3. On 8th June 2015 when the parties entered into a consent to acknowledge the applicant was a beneficiary of the estate of the deceased, they were all represented. The 2nd respondent was represented by Mr. Naiku. The matter was adjourned for the parties to go and agree on distribution. Mr Naiku continued to represent the 2nd respondent up to 3rd November 2015 when the latter informed the court that the two had disagreed that morning. He sought time to get another advocate. The parties had agreed to file written submissions on distribution. All the parties, except the 2nd respondent filed written submissions agreeing with the Deed of Settlement. The 2nd respondent filed his submissions to say that he still stood by his replying affidavit sworn on 1st March 2012 to deny the applicant was the daughter of the deceased, or that she was entitled to benefit from the estate as she was not a beneficiary. In any case, he submitted, the parties are Maasai from Kajiado and that under sections 32and33of the Law of Succession Act (Cap.160) a daughter could not inherit his father’s agricultural land or livestock. This is because of the applicable customary law among the members of the tribe that excludes daughters from such inheritance.
4. To begin with, any customary law that states that a daughter cannot inherit her father’s estate would be repugnant, offensive and discriminatory. It would offend Articles 2(4) and 27 of the Constitution of Kenya 2010. Article 2(4) abolishes all customary laws that are repugnant to justice and sense of morality, and Article 27 abolishes all forms of discrimination and views male and female to be equal.
5. Secondly, when on 8th June 2015 the parties consented that the applicant was a beneficiary of the deceased they were all represented. The 2nd respondent was represented by Mr Naiku. There is no application on record that has been filed to vary, review or set aside that consent. Written submissions are neither an application nor are they evidence. They cannot vary a consent that the party has entered into. In Hirani –v- Kassam (1952) 19 EACA 131 if was held that:-
“Prima facie, any order made in the presence and with the consent of counsel is binding on all parties to the proceedings or action, and on those claiming under them ..................... and cannot be varied or discharged unless obtained by fraud or collusion, or by an agreement contrary to the policy of the court ................or if consent was given without sufficient material facts, or in misapprehension or in ignorance of material facts, or in general for a reason which would enable the court to set aside an agreement.”
It is now settled that an advocate on record for a party has ostensible authority to compromise a suit or enter into a consent therein (Williams & Kennedy Limited –v- Post Bank Credit Limited (W. Liquidation) & Others, High Court (Commercial and Admiralty Division at Nairobi) Civil Suit No. 710 of 2009). It is also trite that a consent judgment can only be set aside by either another consent or by demonstrating through evidence the grounds that would justify the setting aside of a contract such as fraud, mistake or misrepresentation (Flora N. Wasike –v- Destimo Wambuko [1982-88] IKAR 625).
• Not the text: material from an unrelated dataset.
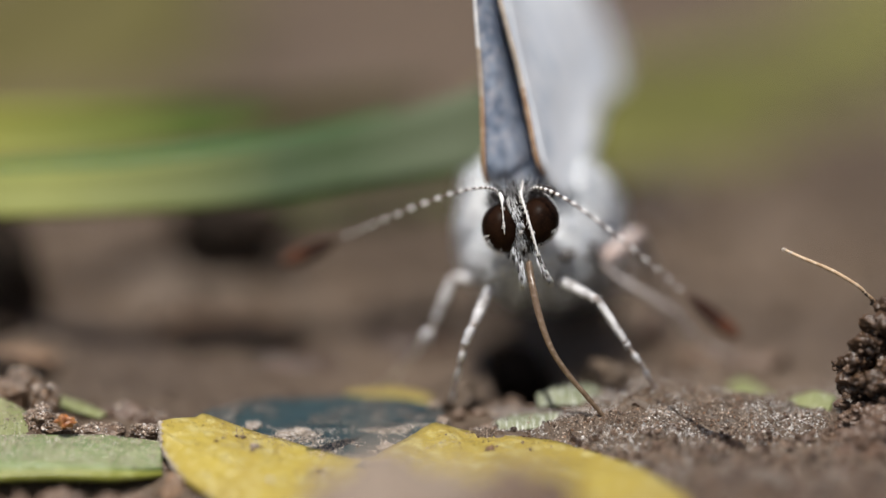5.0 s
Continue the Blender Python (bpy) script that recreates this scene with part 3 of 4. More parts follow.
flat_leaf("pale_blade", leaf_strip([(2.287, 0.791, 0.15), (2.977, 0.867, 0.3), (3.685, 1.597, 0.2)], (0.7, 1.5, 1.0), 0.2, 0.06, 13.0, 24, jag=0.2),
          0.06, PALE, "pale dry green scrap behind the tongue", "leaf", "pale scraps")
flat_leaf("pale_blade", leaf_strip([lie(x, y, 0.03) for x, y in [(7.22, 2.99), (7.74, 2.2), (8.18, 1.41), (8.74, 0.35), (9.47, 0.02)]], (0.5, 1.3, 1.0, 0.7, 0.5), 0.06, 0.05, 12.0, 24, slope=0.1, jag=0.4),
          0.06, LIME, "yellow-green leaf scrap on the sandy soil", "leaf", "pale scraps")


# ---- grass behind ----
def blade(name, spine, widths, mat, label, lean=(0.35, 0.35), keel=0.12):
    """A grass blade with a keel; lean: how far its face turns up from upright, at both ends."""
    n, m = 40, 7
    line, wide = curve_points(spine, n), between(list(widths), n)
    rows = []
    for i, p in enumerate(line):
        d = (line[min(i + 1, n - 1)] - line[max(i - 1, 0)]).normalized()
        across = d.cross(Vector((0, -1, lean[0] + (lean[1] - lean[0]) * i / (n - 1)))).normalized()
        face = across.cross(d).normalized()
        rows.append([p + across * s * wide[i] / 2 + face * abs(s) * wide[i] * keel for s in (j / (m - 1) * 2 - 1 for j in range(m))])
    bm = bmesh.new()
    sheet(bm, rows, 0.12)
    ob = tagged(part(name, bm, mat), label, "grass", "grass blades behind")
    bm = bmesh.new()
    tube(bm, line, [w * 0.022 for w in wide], 6)
    part("midrib", bm, mat, ob, "keel along the blade")
    return ob


blade("grass_blade", [(-12.15, 5.00, 4.33), (-8.22, 5.10, 4.46), (-5.13, 5.30, 4.72), (-2.60, 5.70, 5.07), (-0.06, 6.20, 5.54), (1.50, 6.60, 5.83)], (1.13, 1.15, 1.35, 1.41, 1.75, 1.96), BLADE,
      "long green grass blade arching over the soil", (0.6, 0.35), 0.03)
blade("grass_blade", [(-12.63, 9.20, 4.83), (-9.47, 9.50, 4.86), (-7.32, 10.00, 4.87), (-5.74, 10.60, 4.86), (-4.45, 11.20, 4.85)], (1.44, 1.36, 1.1, 0.73, 0.22), BLADE_TIP,
      "yellow-green grass blade over the soil")
# added strip: the gap between the blades with its shade as colour
blade("grass_blade", [(-12.20, 5.70, 4.70), (-8.25, 5.80, 4.92), (-5.15, 6.00, 5.27), (-3.17, 6.40, 5.53), (-1.19, 7.00, 5.93)], (0.37, 0.4, 0.4, 0.34, 0.14), BLADE_GAP_SHADE,
      "dark green strip standing for the shadowed gap between two blades")
# added strip that darkens the zone under the green blade like shade
blade("grass_blade", [(-6.09, 15.00, 1.28), (-4.61, 16.00, 1.12), (-2.50, 17.00, 1.11), (-0.68, 18.00, 1.04), (1.02, 19.00, 1.07)], (0.15, 0.61, 0.69, 0.61, 0.39), BLADE_SHADE,
      "dark green strip standing for the shade below the green blade")
blade("grass_blade", [(-7.17, 13.00, 4.47), (-5.13, 14.00, 4.16), (-3.66, 15.00, 3.95), (-2.18, 16.00, 3.90), (-0.36, 17.00, 4.00)], (0.59, 1.04, 1.08, 0.91, 0.3), DEAD,
      "brown dead grass blade behind the green ones")
blade("grass_blade", [(1.2, 19.0, 2.78), (3.4, 20.4, 2.45), (5.76, 22.191, 2.073), (10.113, 29.163, 1.048), (16.017, 40.271, 0)], (1.4, 2.6, 3.3, 3.8, 5.0), OLIVE,
      "dull olive grass blade far behind")
blade("grass_blade", [(-15.017, 31.238, 1.062), (-11.223, 34.552, 1.84), (-7.764, 41.04, 2.872)], (5.5, 5.5, 5), DULL, "olive grass blade far behind")
blade("grass_blade", [(11.121, 39.456, -3.04), (13.513, 44.078, -1.245), (15.998, 48.733, 0.671)], (3, 4, 5), OLIVE, "olive grass blade far behind")


# ---- clods, crumbs, straw ----
CLODS = []


def clod(at_, radii, label, seed, mat=CLOD, crumb=0.45, level=5, grit=3.0):
    """A crumbly lump of soil, sunk a little into the ground; grit: lumps across its radius."""
    bm = bmesh.new()
    made = bmesh.ops.create_icosphere(bm, subdivisions=level, radius=1.0)["verts"]
    for v in made:
        p = v.co.copy()
        w = p * grit * 0.5 + Vector((seed, -seed, 2 * seed))
        w2 = p * grit * 1.4 + Vector((seed, seed, seed))
        k = 1 + 0.30 * fbm(p.x + seed, p.y, p.z) + crumb * (0.4 - noise.voronoi(w)[0][0] ** 1.5) + crumb * 0.4 * (0.4 - noise.voronoi(w2)[0][0] ** 1.5)
        k += 0.07 * noise.noise(p * grit * 6) + 0.12 * noise.noise(p * grit * 2.3 + w)
        v.co = Vector((p.x * radii[0], p.y * radii[1], p.z * radii[2])) * k + Vector(at_)
    ob = tagged(part("soil_clod", bm, mat), label, "soil clod", "soil clods")
    CLODS.append(ob)
    return ob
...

6. Thirdly, the 2nd respondent asked in his submissions that the court should go back to the earlier distribution; the distribution that was done at the time the grant was confirmed on 9th March 2010. To start with, that grant has now been revoked. That distribution gave the entire estate of the deceased to only the respondents. It gave the entire estate to the three because they were the sons of the deceased. It excluded not only the applicant but also all the daughters of the deceased. That was an unfair, illegal and unconstitutional distribution of the estate. The court cannot go back to it. Other than the quarrel that the applicant is not the daughter of the deceased, and therefore not a beneficiary, the 2nd respondent has no other quarrel with the distribution in the Deed of Settlement. He has got more or less the same share as his brothers. In fact, the respondents should count themselves lucky that their sisters are accepting for less shares in comparison. The law would entitle each child, son or daughter, an equal share. The constitution entitles each child, irrespective of sex, equal treatment.
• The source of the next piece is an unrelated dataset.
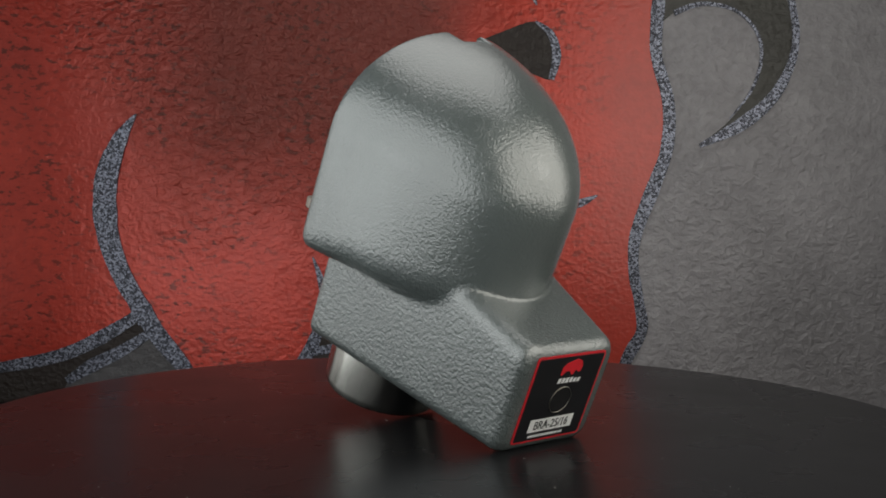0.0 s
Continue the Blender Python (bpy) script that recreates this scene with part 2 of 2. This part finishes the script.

7. In conclusion, I dismiss the allegations by the 2nd respondent that the applicant is not a daughter of the deceased, or that she is not the deceased’s beneficiary. If eight (8) members of the nine (9) accept the applicant to be the daughter of the deceased it would be difficult for one (the 2nd respondent) to continue to allege that she is not a daughter in the home. The eight have supported her case on paternity and that is material.
8. I adopt the distribution that is contained in the Deed of Settlement dated 30th July 2013 and on that basis confirm the grant that was issued jointly to the applicant, the 1st respondent and the 2nd respondent on 17th October 2013. For avoidance of doubt, the distribution that was done following the confirmation of grant on 9th March 2010 is set aside and the new titles that were issued subsequently are all revoked. This is to allow for the distribution in accordance with the Deed of Settlement.
DATED and DELIVERED at NAIROBI this 14th December 2015.